Lamentablemente, en el marco del caso impulsado por Reynalda, las autoridades federales consintieron que el Ejército permaneciera al margen del proceso de cumplimiento de la resolución de la CIDH, como se ha vuelto costumbre en últimas fechas a causa de la creciente militarización. El resultado está a la vista: al no avanzarse en las medidas de no repetición y al cuidar a toda costa la posición castrense, hechos prácticamente idénticos se han repetido. De hecho, ha sido Reynalda Morales Rodríguez quien ha asistido a los familiares de Leydi y Alexa en los primeros días, como una muestra de las conmovedoras expresiones de solidaridad victimal que abundan en nuestro herido país.

Pero aun cuando los hechos son idénticos, hay contraste entre 2008 y 2025: en aquel caso, la reacción de la prensa nacional y de la sociedad fue expedita. Hubo conmoción. Ahora, no. Un ejemplo lo muestra: con sus deficiencias, en 2008 la Comisión Nacional de los Derechos Humanos (CNDH) intervino, documentó y a la postre emitió recomendación acreditando ejecuciones. Ahora, el ombudsman local de Sinaloa, el muy reconocido Óscar Loza, ha tenido que pedir públicamente la intervención de la Comisión Nacional pues ésta, temerosa y complaciente como ha sido ante el empoderado Ejército, no inició desde los primeros días una investigación diligente sobre el caso.

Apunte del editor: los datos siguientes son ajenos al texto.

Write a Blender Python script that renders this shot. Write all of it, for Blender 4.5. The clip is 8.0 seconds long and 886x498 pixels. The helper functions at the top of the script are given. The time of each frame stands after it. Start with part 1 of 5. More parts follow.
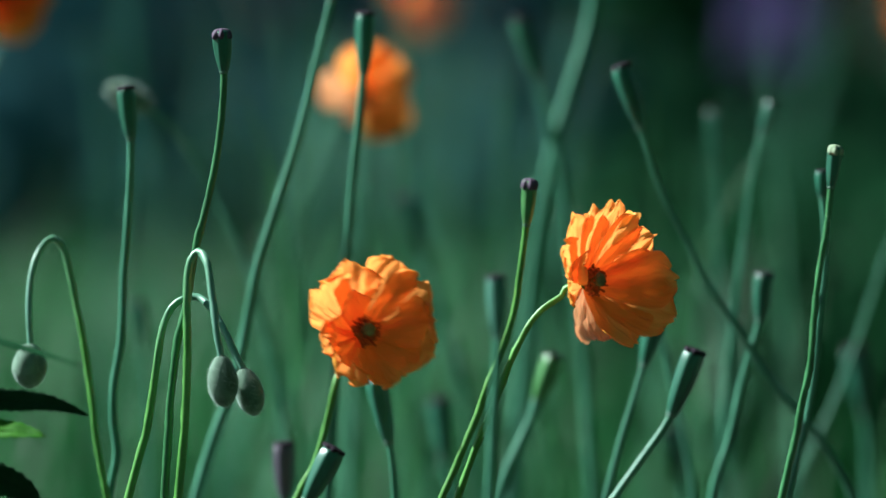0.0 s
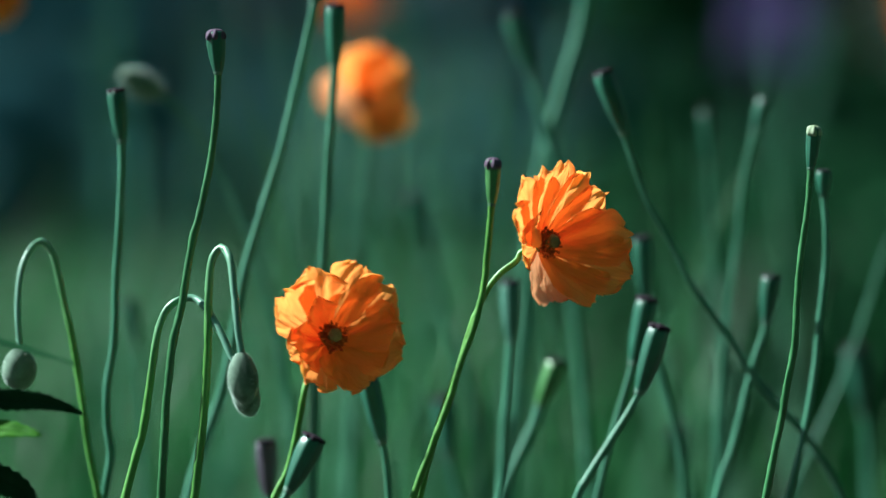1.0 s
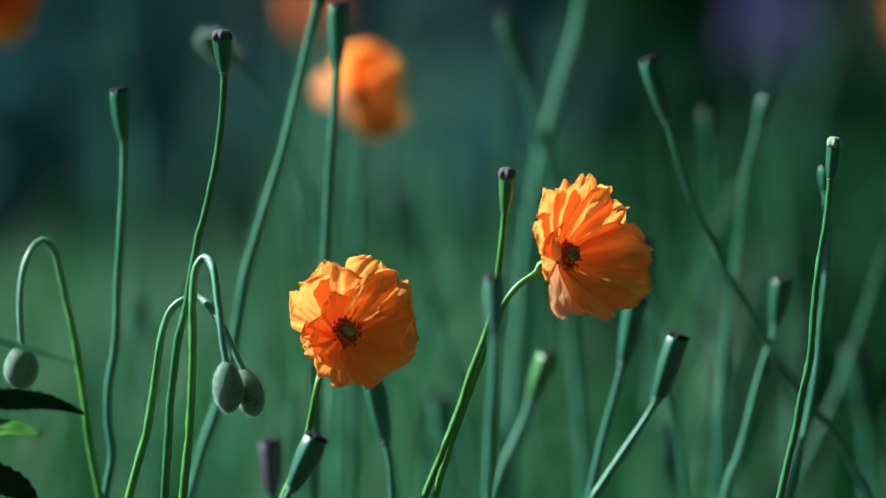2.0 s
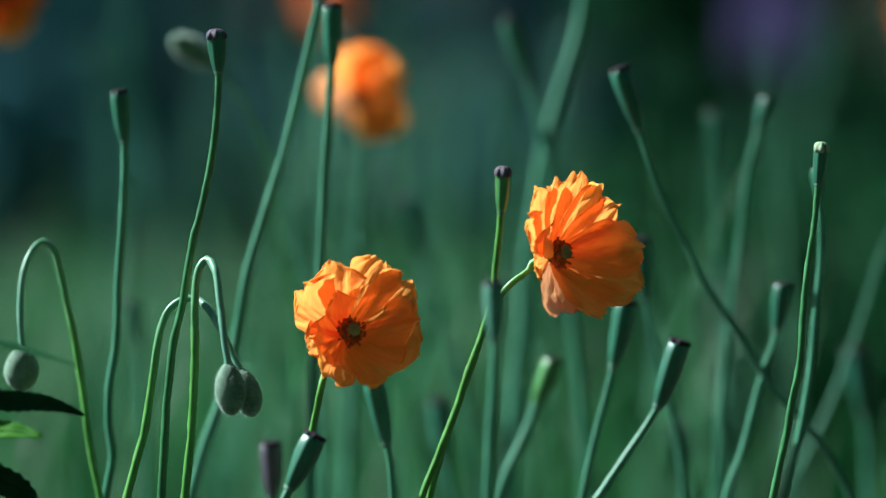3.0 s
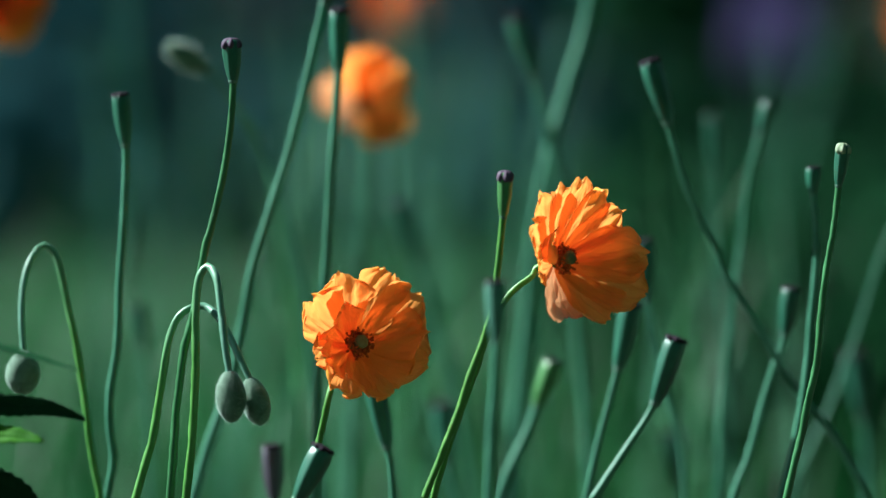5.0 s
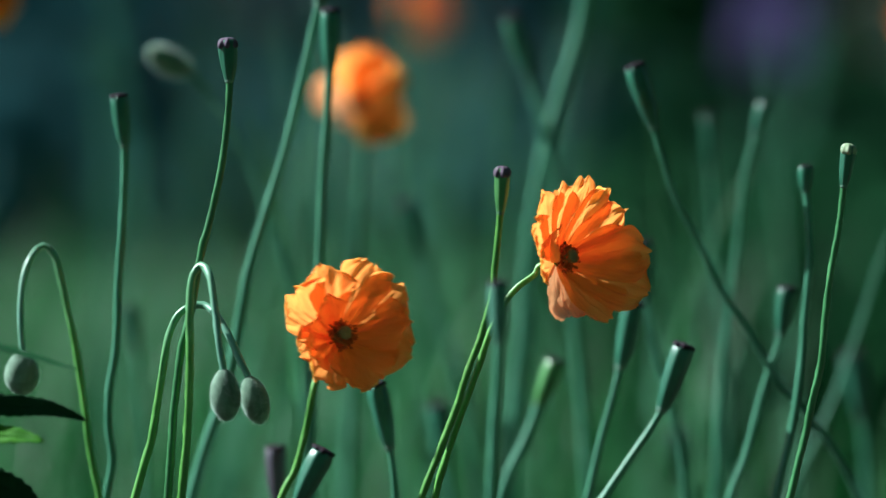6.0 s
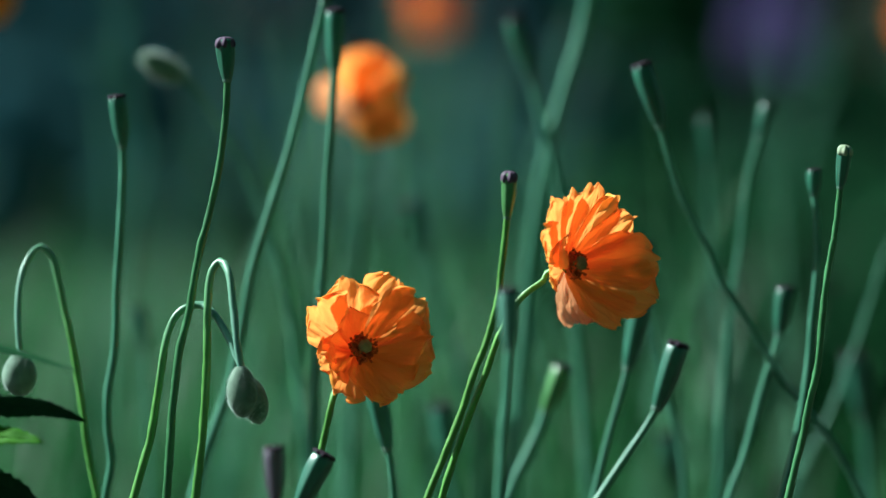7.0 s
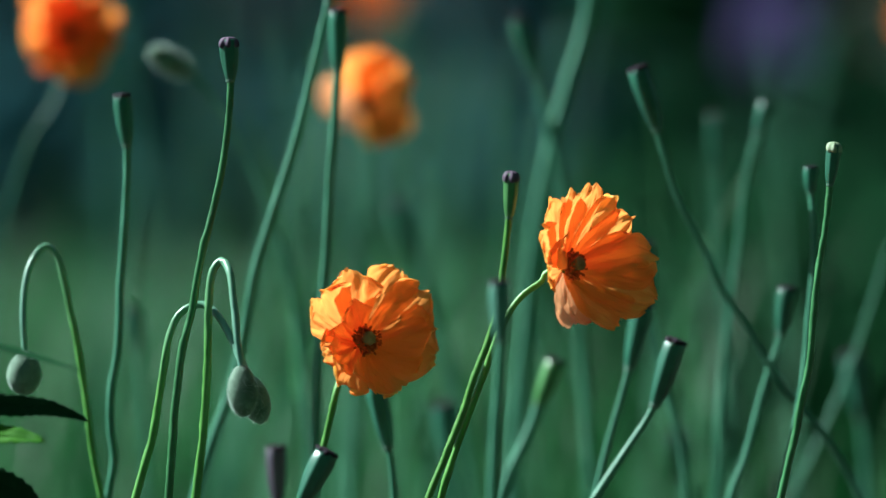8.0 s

Leydi, Alexa y cada una de esas vidas de los 39 niños, niñas y adolescentes asesinados en Sinaloa son un recordatorio doloroso del México real. Dejar de denunciar esas tragedias; no demandar justicia para ellas y sus familias; no insistir en que rinda cuentas el Ejército; no señalar la militarización rampante o relativizarla; callar ante la inoperante CNDH, o reproducir acríticamente la narrativa de que en seguridad las cosas van muy bien, como si no existieran Sinaloa y otras entidades en crisis, son todas posiciones que sólo normalizarán y perpetuarán las escenas desgarradoras de escuelas primarias en las que niños y niñas se despiden, con globos blancos y rostros tristes, de sus pequeñas compañeras que no debieron morir.

Publicado originalmente el día 21 de mayo del 2025, en «La lucha cotidiana de los derechos humanos».